◆ **SHORT EXERCISE**:
Extract all lines in the data that contain the word "soft".

◆ **DATA PROVIDED**:

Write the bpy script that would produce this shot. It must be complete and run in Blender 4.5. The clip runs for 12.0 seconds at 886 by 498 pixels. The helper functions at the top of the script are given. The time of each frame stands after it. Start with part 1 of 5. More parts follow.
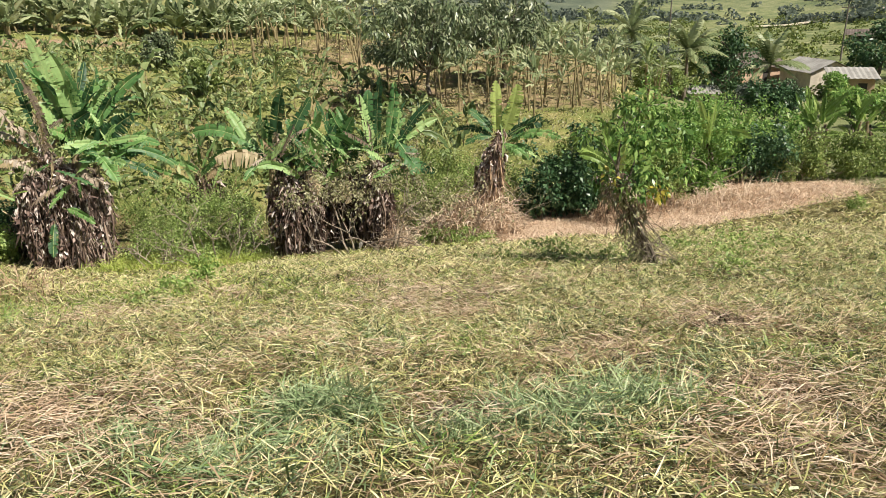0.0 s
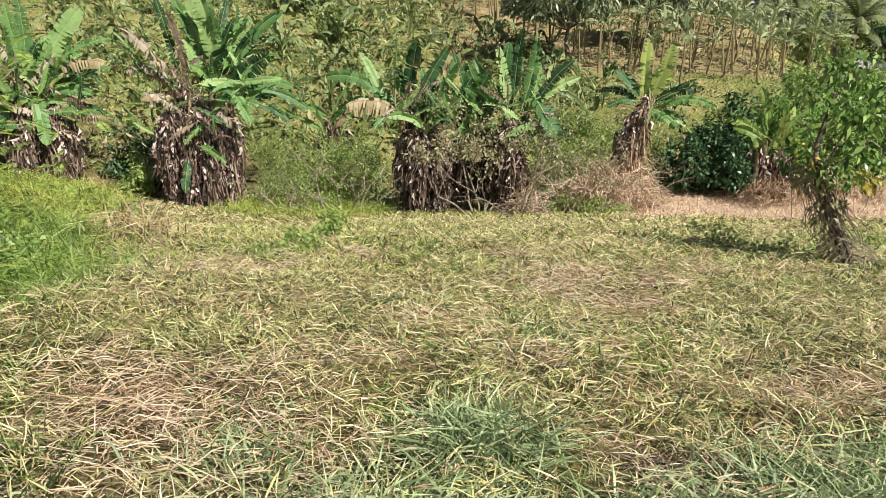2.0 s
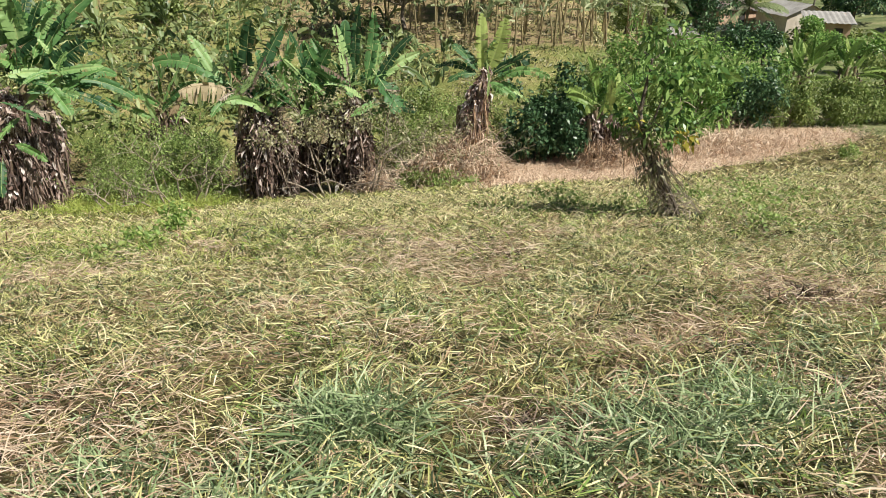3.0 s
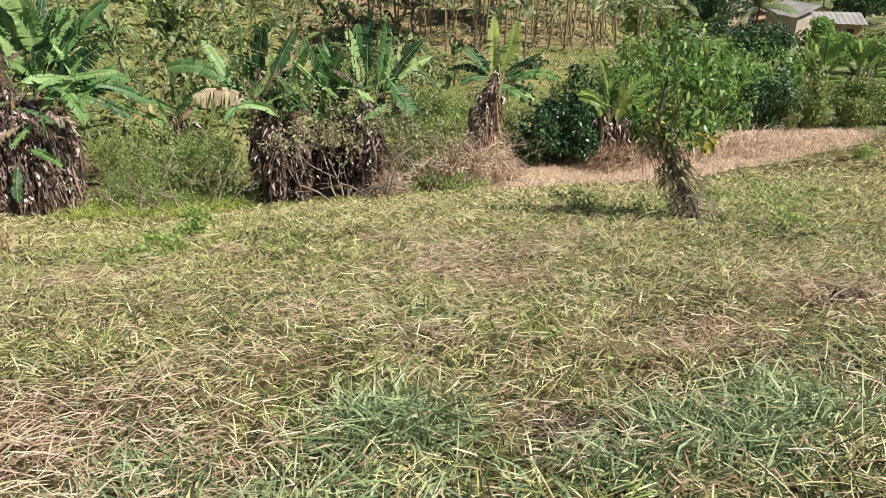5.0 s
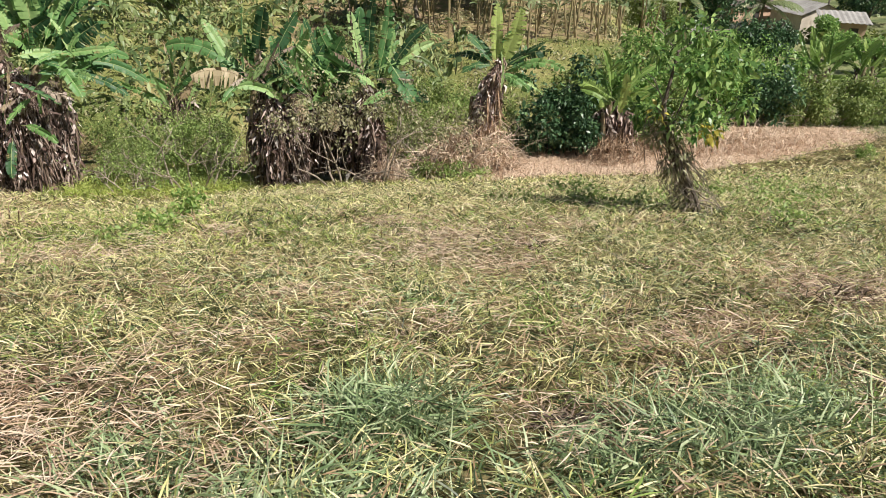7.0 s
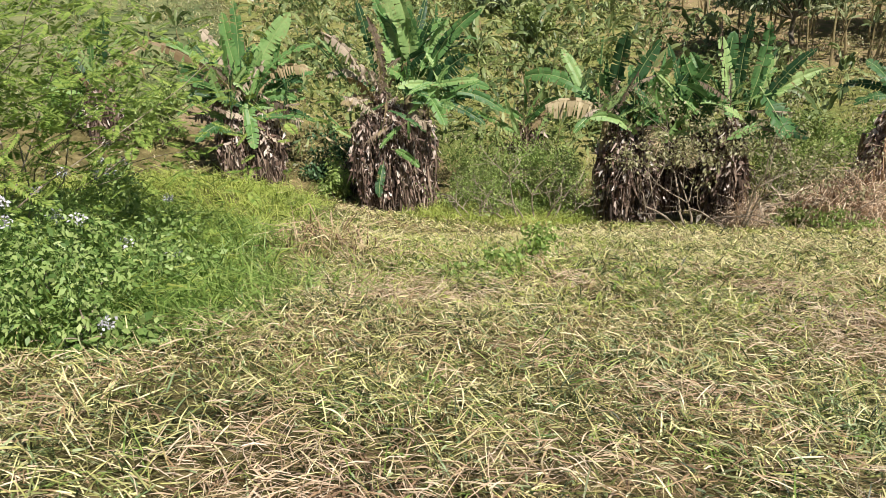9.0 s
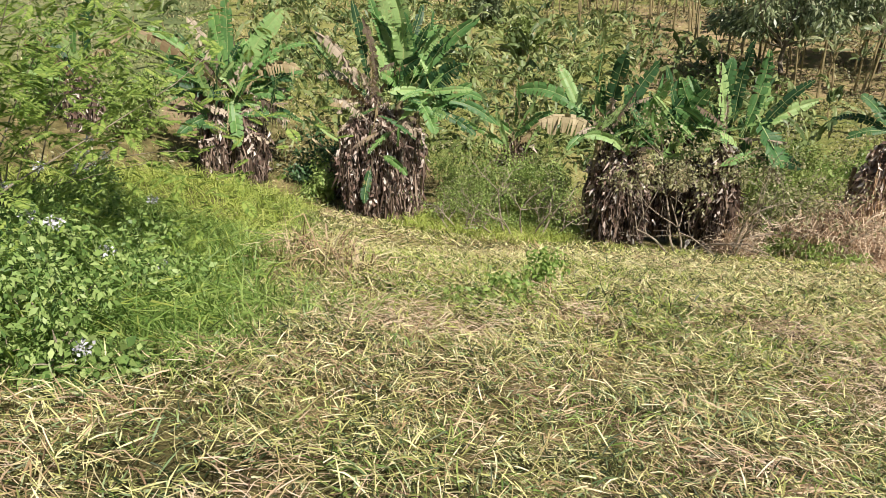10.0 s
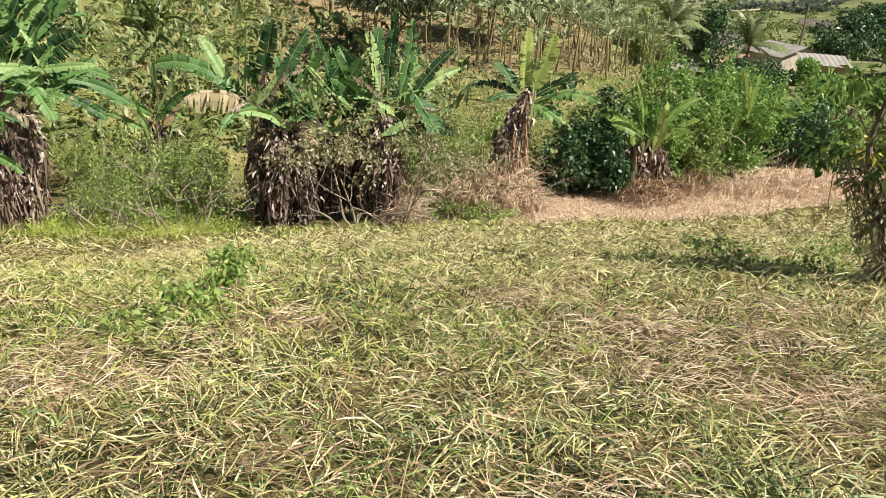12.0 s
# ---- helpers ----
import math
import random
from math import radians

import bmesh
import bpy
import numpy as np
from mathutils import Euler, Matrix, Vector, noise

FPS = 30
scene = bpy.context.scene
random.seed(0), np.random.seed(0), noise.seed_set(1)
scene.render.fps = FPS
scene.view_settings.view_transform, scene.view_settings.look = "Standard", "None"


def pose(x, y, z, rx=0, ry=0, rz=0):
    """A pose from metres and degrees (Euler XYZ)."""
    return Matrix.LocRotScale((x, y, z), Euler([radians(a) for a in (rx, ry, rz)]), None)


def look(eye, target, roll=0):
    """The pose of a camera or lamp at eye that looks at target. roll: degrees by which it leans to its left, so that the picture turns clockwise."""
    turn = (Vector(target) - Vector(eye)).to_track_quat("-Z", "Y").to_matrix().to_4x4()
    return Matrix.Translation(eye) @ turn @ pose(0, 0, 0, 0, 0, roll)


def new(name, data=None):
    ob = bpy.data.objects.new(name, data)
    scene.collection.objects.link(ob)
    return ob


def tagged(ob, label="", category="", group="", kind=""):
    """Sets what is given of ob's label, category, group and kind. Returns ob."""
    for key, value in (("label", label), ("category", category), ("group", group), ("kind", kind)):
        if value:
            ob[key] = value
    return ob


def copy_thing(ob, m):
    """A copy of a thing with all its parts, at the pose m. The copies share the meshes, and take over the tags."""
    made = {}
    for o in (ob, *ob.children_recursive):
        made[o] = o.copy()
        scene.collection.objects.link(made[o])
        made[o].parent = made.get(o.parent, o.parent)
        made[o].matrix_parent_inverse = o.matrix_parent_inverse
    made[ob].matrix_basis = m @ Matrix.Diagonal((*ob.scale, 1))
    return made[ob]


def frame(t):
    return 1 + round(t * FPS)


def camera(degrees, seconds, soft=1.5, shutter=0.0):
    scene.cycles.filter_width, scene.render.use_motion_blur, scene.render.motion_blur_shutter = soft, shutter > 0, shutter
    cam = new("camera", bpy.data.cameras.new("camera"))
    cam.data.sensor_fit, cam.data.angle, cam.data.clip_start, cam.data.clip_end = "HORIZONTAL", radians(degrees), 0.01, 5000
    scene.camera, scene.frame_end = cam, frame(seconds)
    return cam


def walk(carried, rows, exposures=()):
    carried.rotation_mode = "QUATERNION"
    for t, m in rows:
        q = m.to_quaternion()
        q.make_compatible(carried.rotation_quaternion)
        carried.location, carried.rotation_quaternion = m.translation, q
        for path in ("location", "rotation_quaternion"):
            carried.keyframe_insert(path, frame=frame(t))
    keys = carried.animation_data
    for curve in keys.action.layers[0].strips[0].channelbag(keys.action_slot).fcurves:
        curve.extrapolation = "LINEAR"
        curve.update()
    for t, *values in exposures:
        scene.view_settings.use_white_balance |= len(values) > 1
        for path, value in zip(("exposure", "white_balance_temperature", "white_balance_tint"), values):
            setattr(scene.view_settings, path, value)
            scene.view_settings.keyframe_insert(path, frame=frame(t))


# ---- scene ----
cam = camera(63.1, 12.0, soft=0.8)
PATH = [
    (0, (0.533, -1.005, 1.549), (0.615, 0.878, 0.881), -1.5),
    (0.5, (0.397, -0.668, 1.399), (0.53, 1.245, 0.83), 0.8),
    (1, (0.298, -0.38, 1.395), (0.173, 1.529, 0.812), 2.8),
    (1.5, (0.217, -0.143, 1.323), (-0.129, 1.706, 0.641), -2.3),
    (2, (0.136, -0.016, 1.31), (-0.089, 1.817, 0.541), 0.3),
    (2.5, (0.127, 0.002, 1.319), (0.113, 1.84, 0.531), -0.5),
    (3, (0.136, -0.007, 1.315), (0.309, 1.809, 0.494), 0.2),
    (3.2, (0.207, 0.05, 1.332), (0.464, 1.877, 0.559), 1.2),
    (4.8, (0.011, 0.018, 1.303), (0.144, 1.838, 0.486), -0.6),
    (5, (0.008, 0.02, 1.302), (0.159, 1.841, 0.49), -0.3),
    (5.5, (0.0, 0.0, 1.302), (0.098, 1.829, 0.499), -0.4),
    (6, (0.003, 0.001, 1.296), (0.084, 1.826, 0.483), 0.3),
    (6.5, (-0.032, 0.019, 1.299), (0.097, 1.831, 0.463), 1.9),
    (6.7, (0.013, 0.027, 1.274), (0.183, 1.828, 0.422), 1.6),
    (8.3, (-0.124, 0.882, 1.041), (-0.421, 2.725, 0.325), 1.5),
    (8.5, (-0.193, 0.931, 0.993), (-0.634, 2.715, 0.204), 1.4),
    (9, (-0.429, 1.161, 0.992), (-1.144, 2.873, 0.246), -3.6),
    (9.5, (-0.623, 1.338, 1.037), (-1.336, 3.072, 0.341), 1.6),
    (10, (-0.819, 1.463, 0.978), (-1.47, 3.206, 0.246), 0.3),
    (10.5, (-0.941, 1.717, 0.782), (-1.542, 3.561, 0.295), -0.9),
    (11, (-1.067, 2.034, 0.738), (-1.341, 3.934, 0.177), -0.5),
    (11.5, (-1.202, 2.288, 0.702), (-1.256, 4.182, 0.061), -0.4),
    (12, (-1.252, 2.521, 0.598), (-0.991, 4.356, -0.153), 3.3),
]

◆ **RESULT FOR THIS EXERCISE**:
def camera(degrees, seconds, soft=1.5, shutter=0.0):
    scene.cycles.filter_width, scene.render.use_motion_blur, scene.render.motion_blur_shutter = soft, shutter > 0, shutter
cam = camera(63.1, 12.0, soft=0.8)